SET EXERCISE — Write the count of lines that contain the word "Vector" and nothing else.

RECORDS SUPPLIED —
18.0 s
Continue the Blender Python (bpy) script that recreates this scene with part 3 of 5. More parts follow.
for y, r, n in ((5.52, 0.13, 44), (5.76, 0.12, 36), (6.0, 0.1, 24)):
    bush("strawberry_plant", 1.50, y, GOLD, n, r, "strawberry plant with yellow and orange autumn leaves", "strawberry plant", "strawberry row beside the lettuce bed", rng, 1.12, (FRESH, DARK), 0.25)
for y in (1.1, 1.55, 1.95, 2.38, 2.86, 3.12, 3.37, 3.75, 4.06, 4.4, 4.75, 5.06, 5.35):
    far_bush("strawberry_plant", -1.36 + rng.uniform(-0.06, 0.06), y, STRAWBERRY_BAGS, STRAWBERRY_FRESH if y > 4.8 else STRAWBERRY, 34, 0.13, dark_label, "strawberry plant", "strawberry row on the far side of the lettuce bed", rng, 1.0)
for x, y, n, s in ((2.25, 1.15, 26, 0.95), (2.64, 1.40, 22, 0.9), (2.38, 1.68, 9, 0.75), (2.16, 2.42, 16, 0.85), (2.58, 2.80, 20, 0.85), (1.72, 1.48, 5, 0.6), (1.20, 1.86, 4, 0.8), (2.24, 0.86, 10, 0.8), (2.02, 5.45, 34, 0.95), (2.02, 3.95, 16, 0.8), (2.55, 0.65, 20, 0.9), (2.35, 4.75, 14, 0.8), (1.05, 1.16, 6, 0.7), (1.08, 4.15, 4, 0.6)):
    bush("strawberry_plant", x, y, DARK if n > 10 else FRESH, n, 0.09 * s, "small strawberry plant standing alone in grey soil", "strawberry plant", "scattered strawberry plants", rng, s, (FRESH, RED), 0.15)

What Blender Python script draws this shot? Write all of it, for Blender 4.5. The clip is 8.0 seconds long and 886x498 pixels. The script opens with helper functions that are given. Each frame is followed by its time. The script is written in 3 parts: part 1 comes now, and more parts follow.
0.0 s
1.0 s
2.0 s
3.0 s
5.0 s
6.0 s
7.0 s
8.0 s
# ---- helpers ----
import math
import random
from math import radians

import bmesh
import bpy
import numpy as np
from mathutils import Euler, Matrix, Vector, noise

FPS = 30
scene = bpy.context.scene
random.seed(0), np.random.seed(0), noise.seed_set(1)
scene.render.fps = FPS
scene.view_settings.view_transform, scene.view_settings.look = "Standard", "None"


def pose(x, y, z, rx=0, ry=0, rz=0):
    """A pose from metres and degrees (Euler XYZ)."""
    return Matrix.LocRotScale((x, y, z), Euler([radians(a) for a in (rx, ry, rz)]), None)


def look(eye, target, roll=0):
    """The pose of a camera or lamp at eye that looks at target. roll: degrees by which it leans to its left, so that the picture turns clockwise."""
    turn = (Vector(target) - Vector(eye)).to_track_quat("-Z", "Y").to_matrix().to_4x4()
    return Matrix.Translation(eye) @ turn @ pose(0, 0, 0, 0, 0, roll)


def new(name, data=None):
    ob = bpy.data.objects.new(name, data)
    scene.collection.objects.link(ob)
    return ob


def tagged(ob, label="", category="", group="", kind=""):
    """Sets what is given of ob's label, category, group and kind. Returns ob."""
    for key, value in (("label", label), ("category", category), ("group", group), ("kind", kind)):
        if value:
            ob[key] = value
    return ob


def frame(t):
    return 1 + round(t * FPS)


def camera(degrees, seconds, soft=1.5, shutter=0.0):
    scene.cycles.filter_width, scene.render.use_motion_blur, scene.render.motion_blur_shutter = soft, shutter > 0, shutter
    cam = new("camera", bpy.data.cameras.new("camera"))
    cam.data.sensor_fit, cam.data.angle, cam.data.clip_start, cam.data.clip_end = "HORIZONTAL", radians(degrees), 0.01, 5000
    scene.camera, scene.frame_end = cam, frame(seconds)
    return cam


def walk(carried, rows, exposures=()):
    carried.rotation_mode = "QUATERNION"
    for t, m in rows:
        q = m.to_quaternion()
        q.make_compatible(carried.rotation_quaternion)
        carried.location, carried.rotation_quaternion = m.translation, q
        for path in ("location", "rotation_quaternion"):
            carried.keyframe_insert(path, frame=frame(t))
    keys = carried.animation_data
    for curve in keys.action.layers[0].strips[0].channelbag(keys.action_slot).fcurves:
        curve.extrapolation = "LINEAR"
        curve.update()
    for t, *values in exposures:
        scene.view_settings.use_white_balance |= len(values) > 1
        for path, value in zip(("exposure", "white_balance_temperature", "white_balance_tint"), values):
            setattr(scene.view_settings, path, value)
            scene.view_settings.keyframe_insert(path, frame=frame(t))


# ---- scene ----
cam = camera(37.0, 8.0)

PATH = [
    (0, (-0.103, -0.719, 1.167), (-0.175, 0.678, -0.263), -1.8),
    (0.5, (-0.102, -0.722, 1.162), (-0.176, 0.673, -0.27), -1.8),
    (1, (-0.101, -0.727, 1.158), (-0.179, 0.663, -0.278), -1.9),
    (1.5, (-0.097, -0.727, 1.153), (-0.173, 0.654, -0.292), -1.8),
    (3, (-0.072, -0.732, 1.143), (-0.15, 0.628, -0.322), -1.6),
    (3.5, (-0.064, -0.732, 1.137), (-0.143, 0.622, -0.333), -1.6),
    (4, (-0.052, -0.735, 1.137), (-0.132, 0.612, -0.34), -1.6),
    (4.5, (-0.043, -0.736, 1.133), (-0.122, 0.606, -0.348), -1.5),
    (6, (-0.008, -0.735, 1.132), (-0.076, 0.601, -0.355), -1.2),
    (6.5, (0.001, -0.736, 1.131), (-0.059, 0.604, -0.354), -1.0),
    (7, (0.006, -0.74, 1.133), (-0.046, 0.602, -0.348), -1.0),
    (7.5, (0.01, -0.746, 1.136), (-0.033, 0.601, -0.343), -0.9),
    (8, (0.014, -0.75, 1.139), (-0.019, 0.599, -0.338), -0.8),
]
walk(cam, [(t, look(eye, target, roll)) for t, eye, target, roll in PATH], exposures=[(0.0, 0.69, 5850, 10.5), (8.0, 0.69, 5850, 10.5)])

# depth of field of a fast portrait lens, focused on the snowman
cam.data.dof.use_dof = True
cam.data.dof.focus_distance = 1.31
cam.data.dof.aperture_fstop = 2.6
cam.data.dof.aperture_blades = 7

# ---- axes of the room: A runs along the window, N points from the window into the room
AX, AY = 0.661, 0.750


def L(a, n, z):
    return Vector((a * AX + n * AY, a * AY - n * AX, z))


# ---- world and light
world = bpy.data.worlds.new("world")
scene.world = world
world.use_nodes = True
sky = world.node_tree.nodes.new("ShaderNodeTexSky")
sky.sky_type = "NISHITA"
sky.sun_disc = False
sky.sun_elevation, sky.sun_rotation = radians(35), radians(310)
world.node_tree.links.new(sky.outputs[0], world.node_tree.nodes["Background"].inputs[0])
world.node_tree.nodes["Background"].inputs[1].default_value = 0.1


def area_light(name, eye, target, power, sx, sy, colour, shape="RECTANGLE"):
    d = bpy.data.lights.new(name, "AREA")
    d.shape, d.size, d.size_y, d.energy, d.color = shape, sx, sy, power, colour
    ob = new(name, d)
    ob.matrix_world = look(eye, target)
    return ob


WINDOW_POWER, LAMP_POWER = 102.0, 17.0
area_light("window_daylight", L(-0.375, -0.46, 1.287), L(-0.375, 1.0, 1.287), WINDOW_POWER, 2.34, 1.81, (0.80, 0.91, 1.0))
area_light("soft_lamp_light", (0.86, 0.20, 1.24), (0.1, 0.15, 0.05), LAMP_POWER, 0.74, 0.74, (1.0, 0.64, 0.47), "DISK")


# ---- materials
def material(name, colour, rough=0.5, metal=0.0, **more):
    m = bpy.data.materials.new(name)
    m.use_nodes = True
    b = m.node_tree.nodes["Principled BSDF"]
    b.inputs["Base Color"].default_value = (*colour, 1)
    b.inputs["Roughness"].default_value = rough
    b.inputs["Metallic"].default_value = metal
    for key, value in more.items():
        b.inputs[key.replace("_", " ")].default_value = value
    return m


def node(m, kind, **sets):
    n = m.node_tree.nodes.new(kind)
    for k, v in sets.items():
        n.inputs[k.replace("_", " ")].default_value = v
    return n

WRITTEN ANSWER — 3